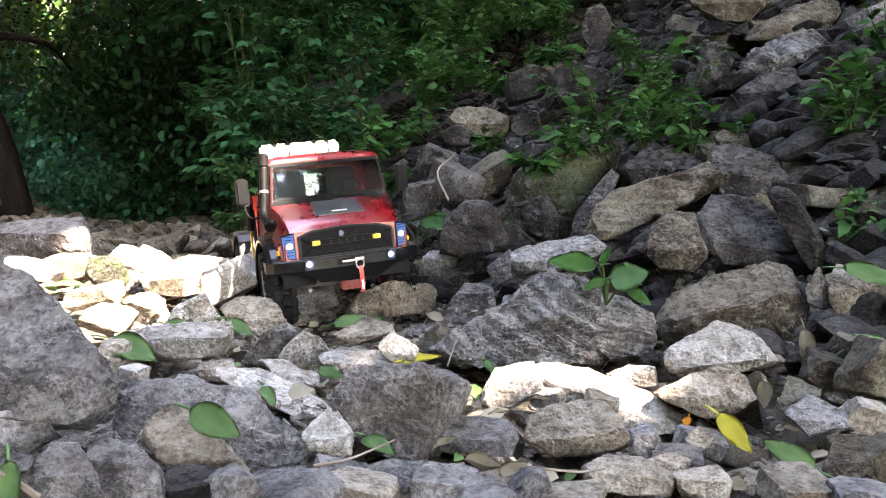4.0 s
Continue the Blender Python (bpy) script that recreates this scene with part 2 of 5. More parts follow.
def rock_shape(seed, dims, sub=4, sharp=70, facets=12, rough=0.05, layers=0.03, cuts=()):
    """An angular stone: a block with its corners split off along planes, worn edges and uneven faces.
    cuts: extra planes (normal x, y, z, distance). Returns points and faces."""
    rng = np.random.default_rng(seed)
    bm = bmesh.new()
    bmesh.ops.create_cube(bm, size=2)
    n = np.array([[1, 0, 0], [-1, 0, 0], [0, 1, 0], [0, -1, 0], [0, 0, 1], [0, 0, -1]], float) + rng.normal(0, 0.16, (6, 3))
    more = rng.normal(0, 1, (facets, 3))
    n = np.concatenate([n, more])
    n /= np.linalg.norm(n, axis=1)[:, None]
    d = np.concatenate([rng.uniform(0.84, 0.97, 6), np.abs(n[6:]).sum(1) * rng.uniform(0.58, 0.84, facets)])
    if len(cuts):
        c = np.array(cuts, float)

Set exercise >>
Every line that holds the string "with" should be returned.

Reply >>
Continue the Blender Python (bpy) script that recreates this scene with part 2 of 5. More parts follow.
    """An angular stone: a block with its corners split off along planes, worn edges and uneven faces.